The show, titled Pure New Zealand: Colourful World in the Eyes of Sean Chen, was in a large gallery space on the third floor. At the opening there was a large crowd of press and guests, everyone wore a spray of flowers, catalogues in special bags were handed out, and speeches were made in Chinese (including one by me via an interpreter). Everyone then trooped in to see the colourful collection of 44 paintings, mostly of New Zealand subjects, the largest of which was 18 metres wide. The show looked sensational in the large space, and the bright colour and expressive brushwork was an eye-opener to many of the Chinese visitors. New Zealand Prime Minister John Key, in town for a trade meeting with top officials, visited the show the next day.
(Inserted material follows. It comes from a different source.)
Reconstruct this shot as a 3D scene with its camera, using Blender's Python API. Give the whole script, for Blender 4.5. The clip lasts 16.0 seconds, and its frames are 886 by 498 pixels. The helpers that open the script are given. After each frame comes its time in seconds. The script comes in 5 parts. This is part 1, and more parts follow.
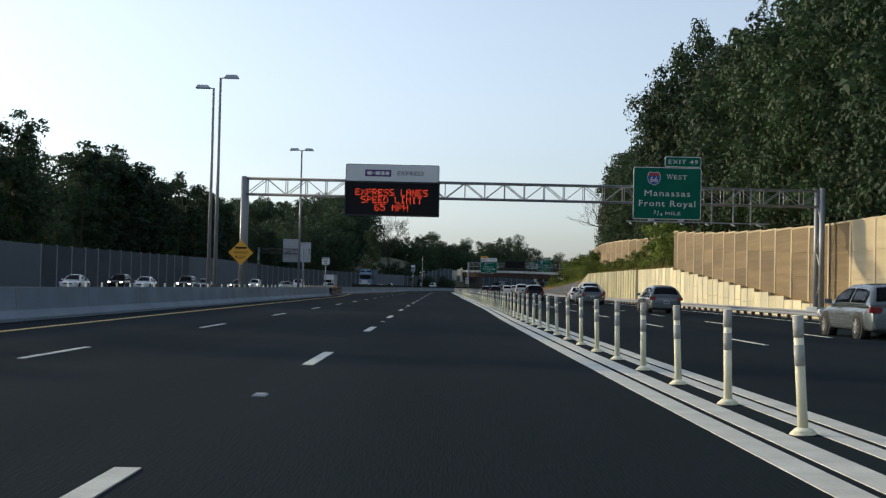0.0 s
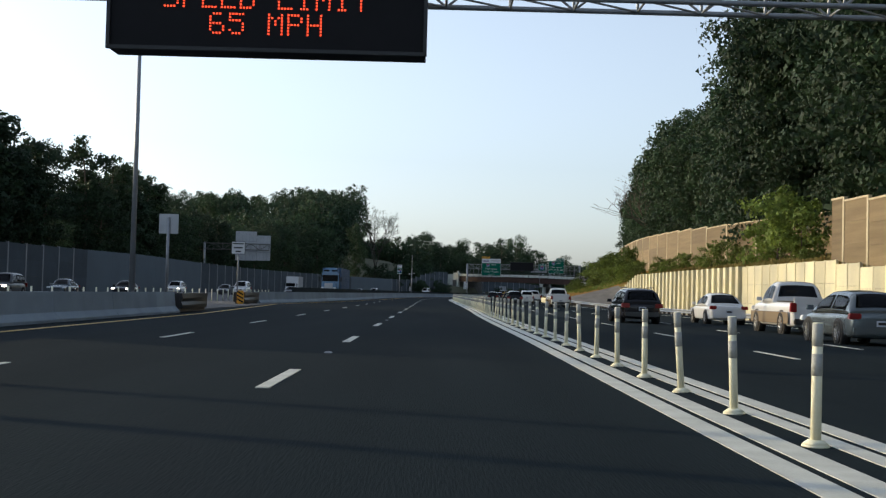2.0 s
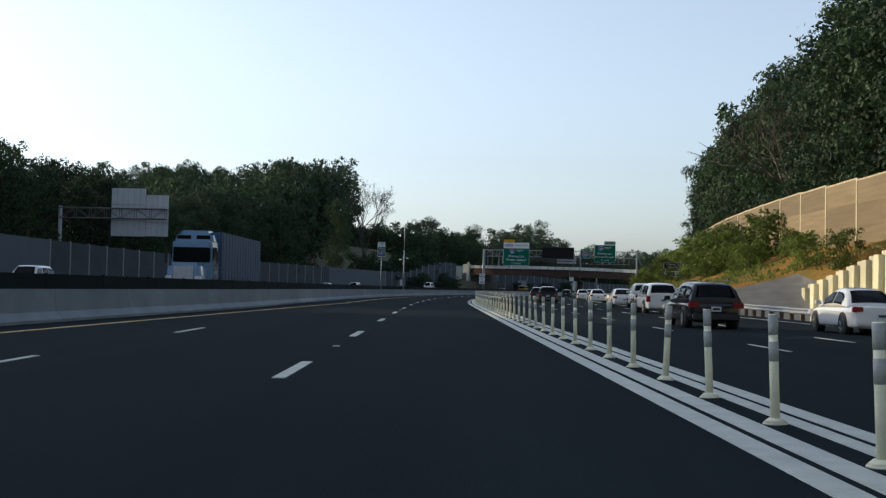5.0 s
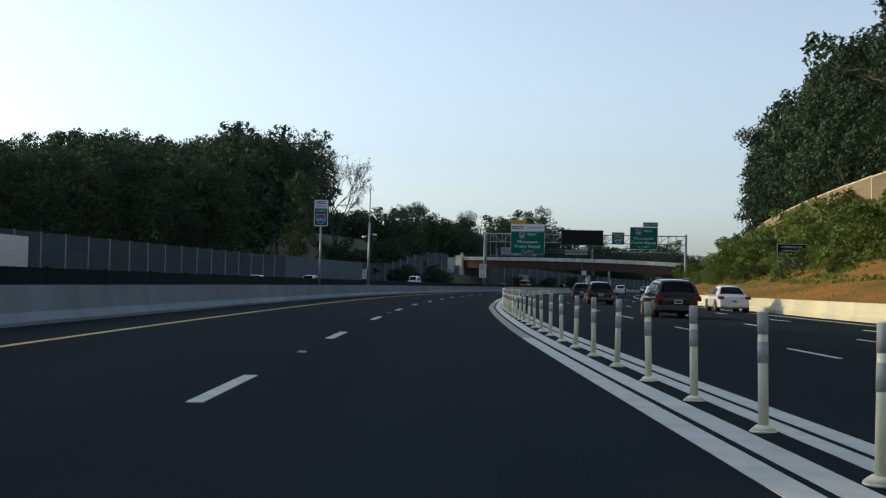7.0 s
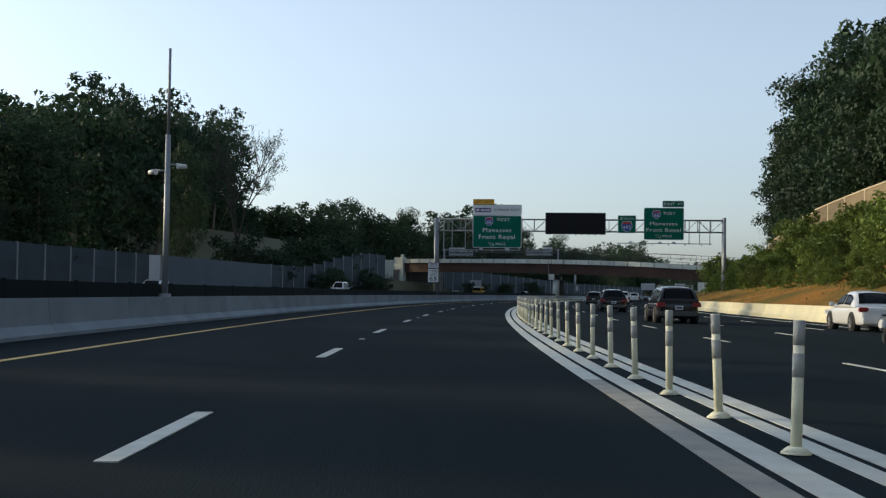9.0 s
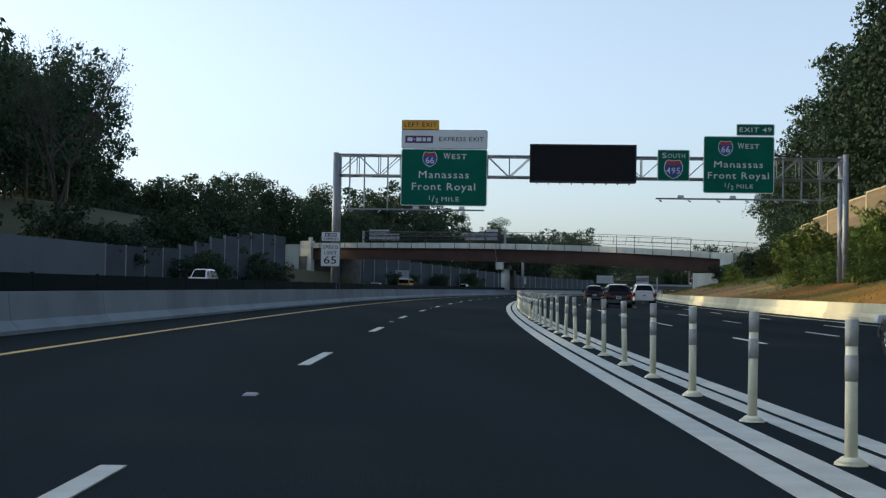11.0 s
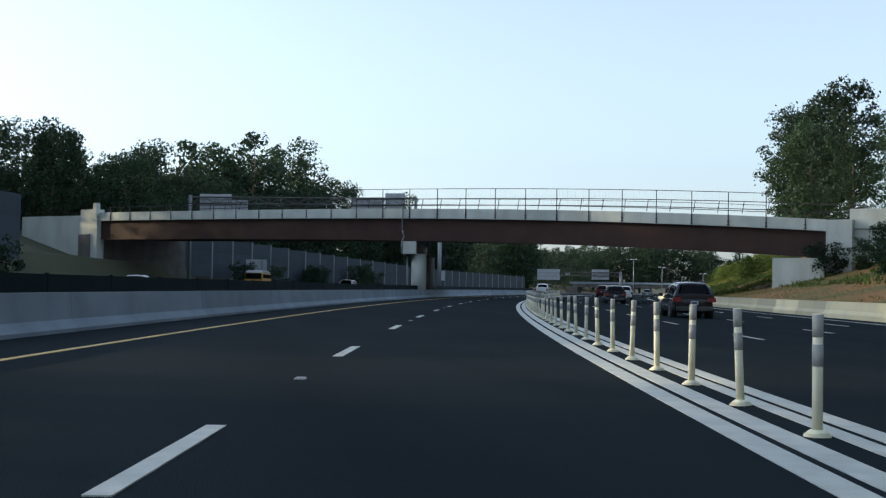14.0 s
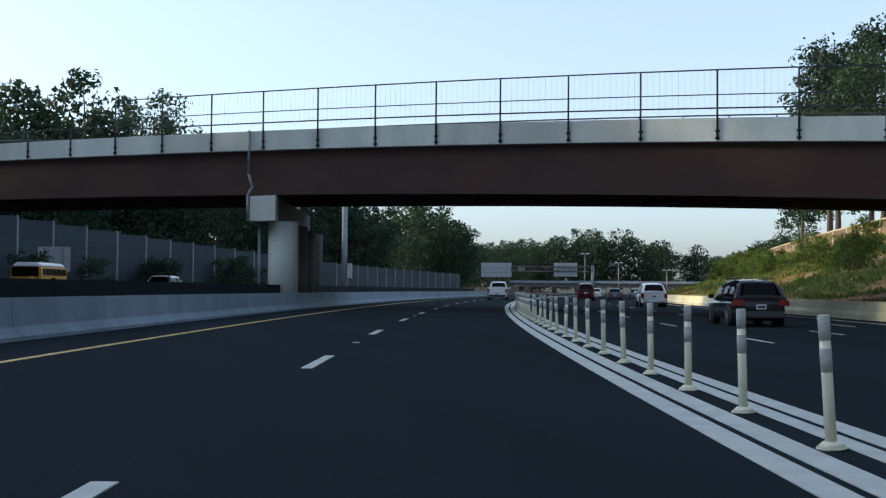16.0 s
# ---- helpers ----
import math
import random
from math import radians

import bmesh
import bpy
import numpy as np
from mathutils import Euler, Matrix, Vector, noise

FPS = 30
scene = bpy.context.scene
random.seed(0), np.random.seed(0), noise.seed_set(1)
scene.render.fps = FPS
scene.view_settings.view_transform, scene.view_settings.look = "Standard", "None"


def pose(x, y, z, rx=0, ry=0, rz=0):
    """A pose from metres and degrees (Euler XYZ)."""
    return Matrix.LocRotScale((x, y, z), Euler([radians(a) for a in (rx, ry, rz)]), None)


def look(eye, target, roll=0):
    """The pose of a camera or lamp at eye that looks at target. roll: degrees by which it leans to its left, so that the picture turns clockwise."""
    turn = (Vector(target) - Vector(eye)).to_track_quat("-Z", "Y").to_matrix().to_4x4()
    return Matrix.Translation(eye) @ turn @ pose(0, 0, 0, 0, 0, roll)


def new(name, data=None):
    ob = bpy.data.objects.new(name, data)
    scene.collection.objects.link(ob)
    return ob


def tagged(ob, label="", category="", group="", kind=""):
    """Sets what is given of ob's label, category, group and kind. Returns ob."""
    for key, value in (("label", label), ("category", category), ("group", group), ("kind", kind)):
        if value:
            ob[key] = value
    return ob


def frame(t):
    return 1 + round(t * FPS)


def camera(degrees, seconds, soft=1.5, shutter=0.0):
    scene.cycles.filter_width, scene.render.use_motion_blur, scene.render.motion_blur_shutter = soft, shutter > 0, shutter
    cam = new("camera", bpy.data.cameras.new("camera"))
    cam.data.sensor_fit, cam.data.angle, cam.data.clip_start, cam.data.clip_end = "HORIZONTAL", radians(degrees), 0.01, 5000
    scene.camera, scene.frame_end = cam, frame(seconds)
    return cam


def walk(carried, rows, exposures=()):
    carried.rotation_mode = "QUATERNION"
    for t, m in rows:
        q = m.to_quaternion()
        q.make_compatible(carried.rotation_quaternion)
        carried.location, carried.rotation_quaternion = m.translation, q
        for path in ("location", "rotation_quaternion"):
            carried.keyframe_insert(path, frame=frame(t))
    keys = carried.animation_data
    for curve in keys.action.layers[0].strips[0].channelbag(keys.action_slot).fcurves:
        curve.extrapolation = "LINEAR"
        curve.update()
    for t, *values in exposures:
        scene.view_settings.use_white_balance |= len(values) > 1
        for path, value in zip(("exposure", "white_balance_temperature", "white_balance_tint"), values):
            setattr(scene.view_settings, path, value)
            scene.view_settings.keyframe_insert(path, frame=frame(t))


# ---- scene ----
cam = camera(40.0, 16.0, soft=1.3, shutter=0.0)
PATH = [
    (0, (-0.126, 0.000, 1.051), (-0.075, 9.995, 1.3646), 1.30),
    (0.5, (-0.029, 15.879, 1.051), (0.040, 25.874, 1.3468), 0.90),
    (1, (0.030, 31.757, 1.051), (0.098, 41.752, 1.3547), 0.45),
    (1.5, (0.108, 47.636, 1.051), (0.186, 57.629, 1.4151), 0.82),
    (2, (0.199, 63.514, 1.051), (0.295, 73.507, 1.4117), 1.45),
    (2.5, (0.255, 79.392, 1.051), (0.334, 89.387, 1.3674), 1.31),
    (3, (0.255, 95.271, 1.051), (0.324, 105.266, 1.3556), 1.27),
    (3.5, (0.297, 111.150, 1.051), (0.366, 121.145, 1.3399), 0.87),
    (4, (0.396, 127.028, 1.051), (0.453, 137.023, 1.3760), 1.20),
    (4.5, (0.511, 142.906, 1.051), (0.567, 152.901, 1.3762), 1.24),
    (5, (0.611, 158.785, 1.051), (0.662, 168.779, 1.3765), 1.28),
    (5.5, (0.690, 174.663, 1.051), (0.731, 184.658, 1.3767), 1.32),
    (6, (0.753, 190.542, 1.051), (0.798, 200.536, 1.3770), 1.36),
    (6.5, (0.830, 206.420, 1.051), (0.899, 216.414, 1.3772), 1.40),
    (7, (0.999, 222.297, 1.051), (1.140, 232.292, 1.3390), 1.39),
    (7.5, (1.101, 238.174, 1.051), (1.330, 248.167, 1.3602), 0.81),
    (8, (1.327, 254.050, 1.051), (1.689, 264.039, 1.3526), 0.70),
    (8.5, (1.871, 269.919, 1.051), (2.347, 279.902, 1.3996), 0.78),
    (9, (2.767, 285.771, 1.051), (3.399, 295.745, 1.4123), 0.83),
    (9.5, (3.748, 301.616, 1.051), (4.531, 311.580, 1.4008), 0.88),
    (10, (4.981, 317.444, 1.051), (5.919, 327.394, 1.3893), 0.93),
    (10.5, (6.467, 333.250, 1.051), (7.558, 343.185, 1.3779), 0.97),
    (11, (8.202, 349.031, 1.051), (9.445, 358.949, 1.3664), 1.02),
    (11.5, (10.184, 364.783, 1.051), (11.576, 374.681, 1.3549), 1.07),
    (12, (12.408, 380.503, 1.051), (13.951, 390.378, 1.3708), 0.78),
    (12.5, (14.908, 396.181, 1.051), (16.571, 406.037, 1.3704), 0.65),
    (13, (17.517, 411.843, 1.051), (19.287, 421.680, 1.3543), 0.84),
    (13.5, (20.359, 427.465, 1.051), (22.267, 437.277, 1.3610), 1.00),
    (14, (23.446, 443.042, 1.051), (25.504, 452.823, 1.3680), 0.94),
    (14.5, (26.858, 458.551, 1.051), (29.066, 468.299, 1.3696), 1.09),
    (15, (30.426, 474.025, 1.051), (32.791, 483.736, 1.3667), 1.18),
    (15.5, (34.253, 489.438, 1.051), (36.768, 499.110, 1.3801), 1.10),
    (16, (38.381, 504.771, 1.051), (41.046, 514.404, 1.3828), 0.50),
]
walk(cam, [(t, look(eye, target, roll)) for t, eye, target, roll in PATH], [(0.0, -0.1, 6550, 10), (1.0, -0.08, 6550, 10), (2.0, 0.02, 6550, 10), (4.0, 0.0, 6480, 10), (6.3, -0.1, 6450, 9), (9.2, -0.12, 6400, 8), (11.5, 0.16, 6300, 8), (13.0, 0.30, 6300, 8), (16.0, 0.30, 6080, 8)])

# ---- world, sun, exposure ----
SUN_FROM = Vector((-0.91, 0.414, math.tan(radians(14.5))))
world = bpy.data.worlds.new("sky")
scene.world = world
world.use_nodes = True
_n = world.node_tree.nodes
_sky = _n.new("ShaderNodeTexSky")
_sky.sky_type = "NISHITA"
_sky.sun_disc = False
_sky.sun_elevation = radians(14.5)
_sky.sun_rotation = math.atan2(SUN_FROM.x, SUN_FROM.y)
_sky.air_density, _sky.dust_density, _sky.ozone_density = 1.0, 1.8, 2.0
_haze = _n.new("ShaderNodeHueSaturation")
_haze.inputs["Saturation"].default_value = 0.46
_tint = _n.new("ShaderNodeMix")
_tint.data_type, _tint.blend_type = "RGBA", "MULTIPLY"
_tint.inputs["Factor"].default_value = 1.0
_tint.inputs["B"].default_value = (0.895, 0.978, 1.09, 1.0)
world.node_tree.links.new(_sky.outputs[0], _haze.inputs["Color"])
world.node_tree.links.new(_haze.outputs[0], _tint.inputs["A"])
world.node_tree.links.new(_tint.outputs["Result"], _n["Background"].inputs[0])
_n["Background"].inputs[1].default_value = 0.245
sun = new("sun", bpy.data.lights.new("sun", "SUN"))
sun.data.energy, sun.data.angle, sun.data.color = 3.6, radians(0.6), (1.0, 0.79, 0.47)
sun.matrix_basis = look(SUN_FROM * 100, (0, 0, 0))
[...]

Sean Chen, Otago Harbour, 2010, oil on canvas, 100 x 100cm
After two weeks in the China National Museum, the exhibition will tour to 27 municipal galleries in major cities throughout China for the next four years. Then the paintings will return to Beijing, where they will be auctioned and the proceeds donated to the China Environmental Protection Foundation. By that time Chen will be the best known New Zealand artist in China. Judging by the interest already shown in his work in China, it seems the auction proceeds may reach millions of dollars.